The central bank says the government has borrowed over $3 trillion.
Italy’s public debt grew by almost €5 billion ($5.6 billion) in the first five months of the year and hit a new high in May, according to figures released by the Bank of Italy this week.
Figures show that the government’s debt hit €2.816 trillion ($3.1 trillion) in May, after passing €2.800 trillion in April. The regulator said this is a €4.8 billion ($5.3 billion) rise from the previous month.
“Another record in history! This is a big problem for our country because interest rates keep increasing, which means that the public debt that Italians pay with their taxes is getting bigger. This is a disaster for our country,” said Massimiliano Dona, President of the National Union of Italian Consumers (UNC).

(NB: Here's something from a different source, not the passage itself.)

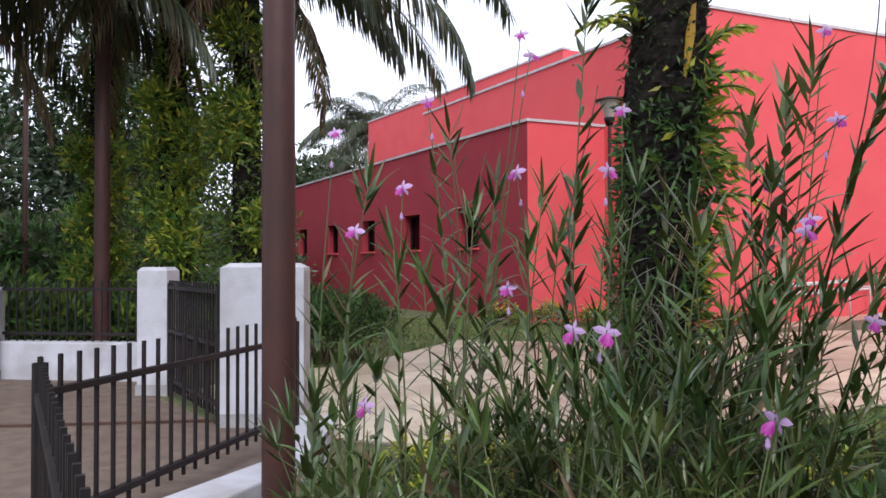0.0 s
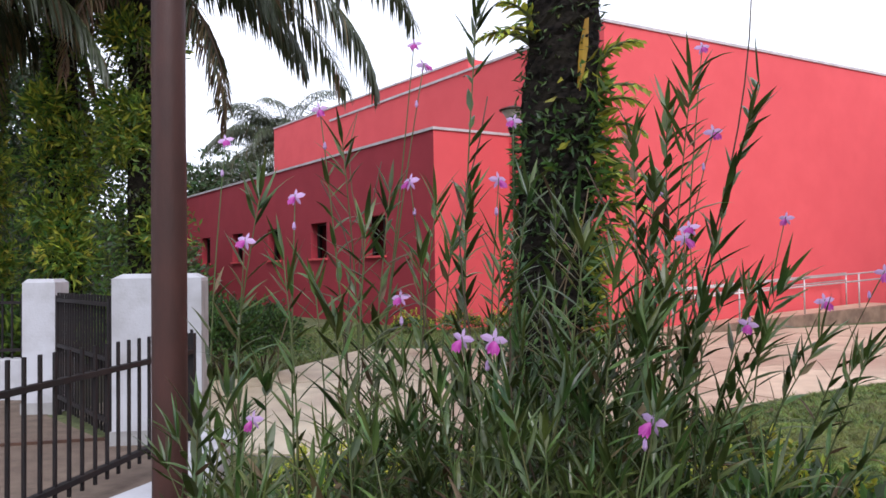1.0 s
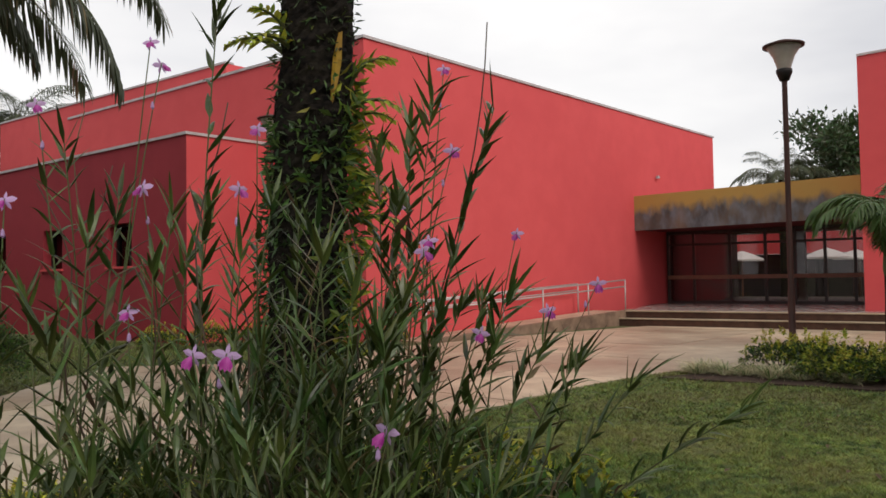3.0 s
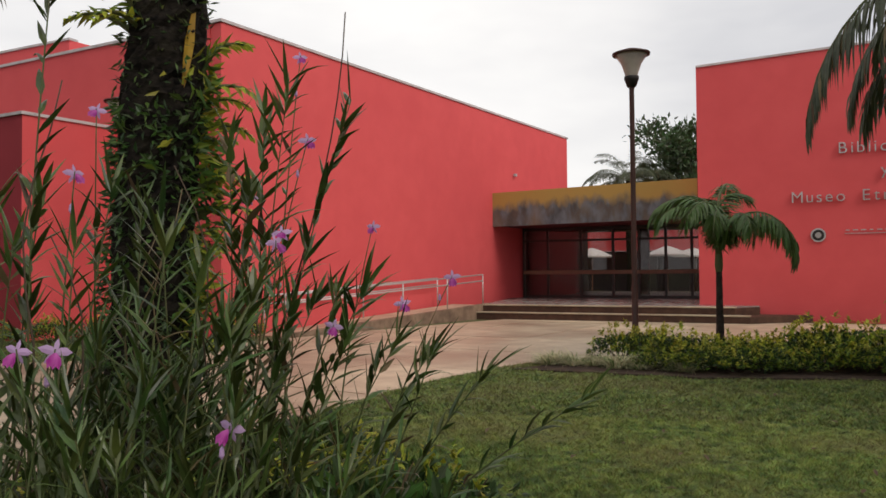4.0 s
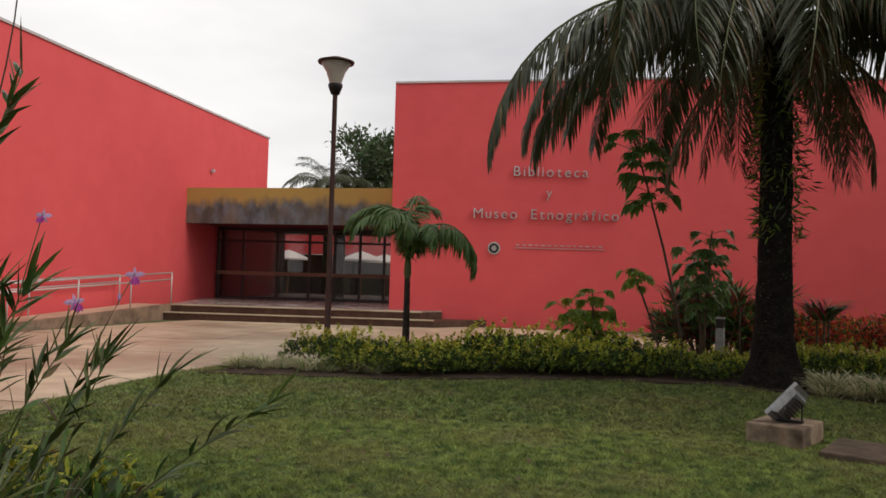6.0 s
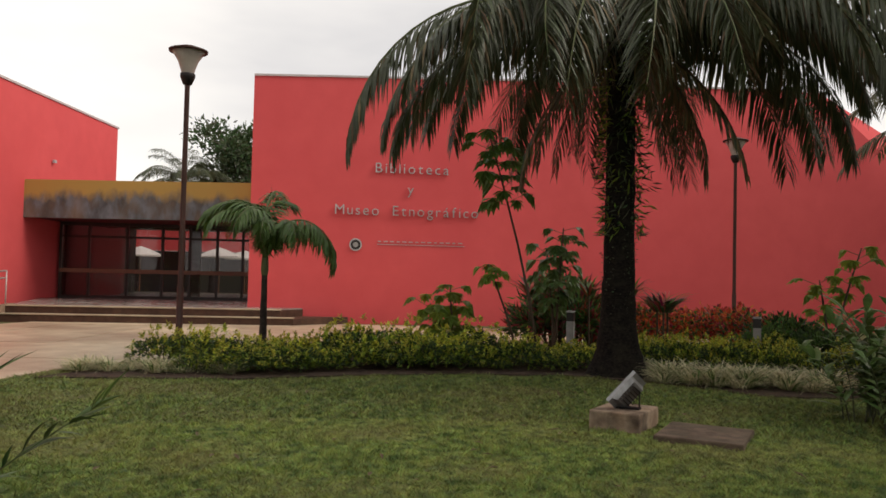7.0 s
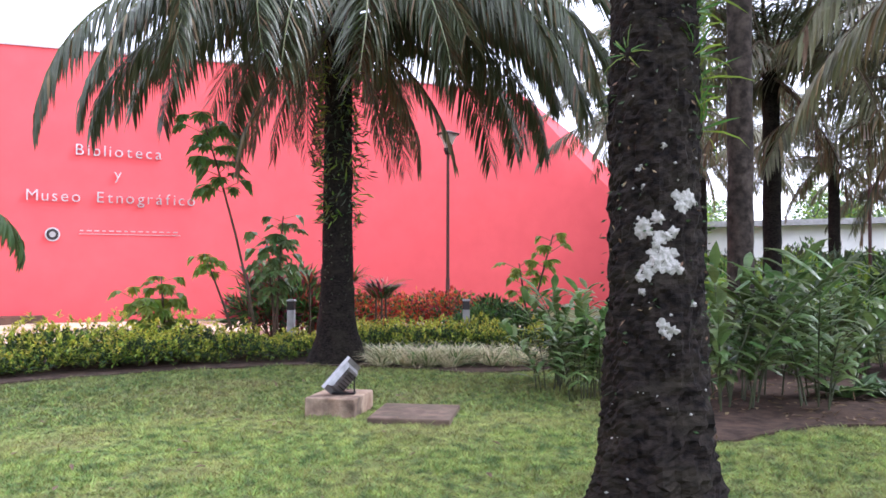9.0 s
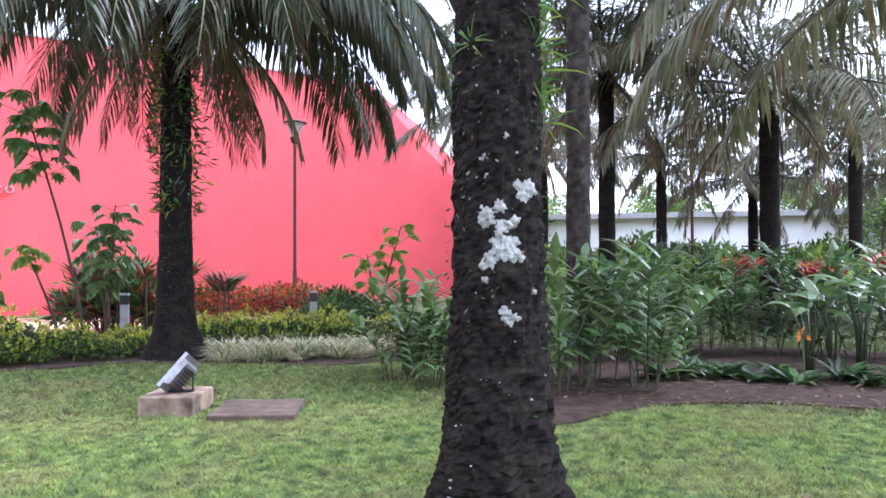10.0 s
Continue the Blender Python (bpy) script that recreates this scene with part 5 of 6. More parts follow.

Italy has more debt than any other Eurozone country except Greece. It is also one of the most indebted countries in the world.
The head of UNC says that the amount of money the government owes equals €47,862 ($53,729) per person or about €107,500 ($120,667) per family.
“Taxes can’t be cut as long as the state debt is out of hand. We need to change how it is set up by helping low-income families and raising windfall taxes,” Dona said.
During the worst Covid-19 pandemic in 2020, Italy’s debt-to-GDP ratio hit a new all-time high of about 155%. Since then, the Italian economy has improved, but in the last quarter of 2022, the number was still one of the highest in the EU, at 144%.